On Monday afternoon, Mr Perry was on the cusp of making the debate, arguably tied with Mr Christie and Mr Kasich. By Monday evening, he was not. That is because the poll released by Fox was a bad one for Mr Perry. He was favoured by just 1 per cent of respondents, while Mr Kasich and Mr Christie both received 3 per cent. That may not sound like a large difference, but it was enough to push Mr Perry more solidly into 11th place.

Poll averages

Before the latest poll, Mr Perry may have had hope of making the debate, depending on how Fox’s debate organisers decided to round the poll averages. If they had rounded to the nearest whole number, Mr Perry, Mr Christie and Mr Kasich would have been tied at 3 per cent each. (Fox has said that in the case of ties, it may allow more than 10 candidates on stage, but it has offered few details on how it would interpret ties.)

Monday's poll means even a generous interpretation of decimal rounding would not be enough to keep Mr Perry in the debate. At least two more polls are expected to come out Tuesday - one from Bloomberg and another from CBS News - which will affect the final averages.

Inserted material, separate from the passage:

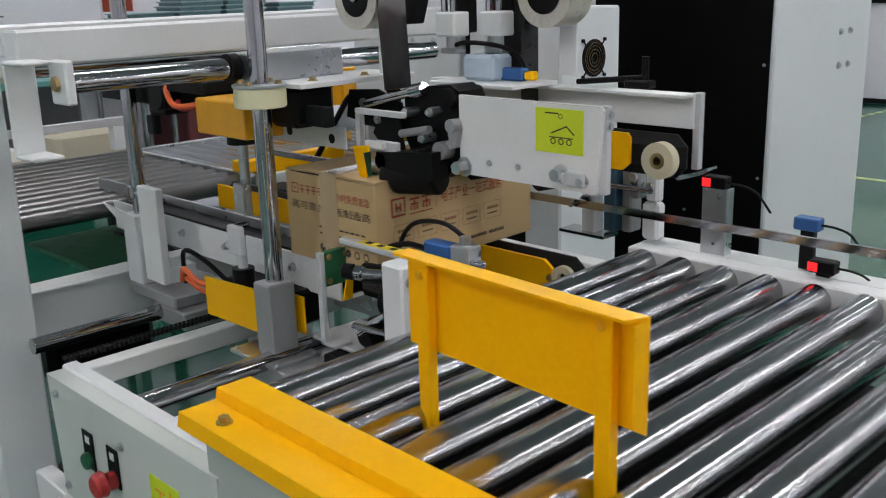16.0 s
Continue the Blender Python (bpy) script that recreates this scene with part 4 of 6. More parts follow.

Those polls could shake up the debate again, but the candidates who are currently out of the top 10 would have to register unusually well.

If only two more polls go into Fox’s calculations, Mr Perry, for example, would need to beat Mr Kasich by a combined 3 percentage points to make it into the top 10. He has not done that since mid-June, before Mr Kasich even announced his candidacy.